Eligible patients with multiple sclerosis should be able to get routine access to Biogen’s Zinbryta on the NHS in the next few months following a green light from cost regulators.
The National Institute for Health and Care Excellence (NICE) has published a final appraisal determination recomending the drug for the treatment of adult patients living with relapsing-remitting multiple sclerosis (RRMS).
However, it has stipulated that, in order to access NHS funding, the patient must have active RRMS that has previously been treated with disease-modifying therapy or rapidly evolving severe RRMS, and treatment with alemtuzumab is contraindicated or otherwise unsuitable.

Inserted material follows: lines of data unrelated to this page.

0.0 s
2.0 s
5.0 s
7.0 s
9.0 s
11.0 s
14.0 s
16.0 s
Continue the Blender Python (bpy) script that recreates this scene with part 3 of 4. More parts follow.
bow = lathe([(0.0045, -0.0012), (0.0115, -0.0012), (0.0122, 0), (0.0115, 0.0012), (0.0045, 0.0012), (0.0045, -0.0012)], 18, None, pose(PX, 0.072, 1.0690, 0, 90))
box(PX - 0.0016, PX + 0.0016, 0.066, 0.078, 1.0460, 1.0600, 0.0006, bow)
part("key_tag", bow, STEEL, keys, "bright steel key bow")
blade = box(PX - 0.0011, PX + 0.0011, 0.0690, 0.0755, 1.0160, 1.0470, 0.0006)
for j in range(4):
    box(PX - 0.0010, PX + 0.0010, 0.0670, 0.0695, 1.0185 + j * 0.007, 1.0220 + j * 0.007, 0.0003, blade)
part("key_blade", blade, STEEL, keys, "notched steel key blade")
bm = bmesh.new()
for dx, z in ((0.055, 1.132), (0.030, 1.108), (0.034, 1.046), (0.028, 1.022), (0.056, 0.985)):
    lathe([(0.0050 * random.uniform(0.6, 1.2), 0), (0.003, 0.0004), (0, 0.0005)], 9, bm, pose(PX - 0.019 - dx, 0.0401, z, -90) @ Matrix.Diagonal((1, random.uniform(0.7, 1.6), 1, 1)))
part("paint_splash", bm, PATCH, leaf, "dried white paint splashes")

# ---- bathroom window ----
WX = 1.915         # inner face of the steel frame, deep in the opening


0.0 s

Also, the advice is contingent on the continued provision of the patient access scheme, which provides a simple discount to the list price of the drug, with the discount applied at the point of purchase or invoice.
Zinbryta (daclizumab), a human monoclonal antibody that modulates interleukin-2 signalling to reduce central nervous system pathology, and the occurrence of relapses and disability progression, was cleared in Europe in July last year.
Its approval was centred on data from two clinical trials showing that once-monthly subcutaneous administration of Zinbryta was linked with a statistically-significant reduction in the annual relapse rate of MS.
In the DECIDE trial, this reduction was 45 percent compared with Avonex, while in the SELECT study it was 54 percent versus placebo.
On the safety side, more serious skin reactions and raised liver enzyme levels were reported in patients taking the drug.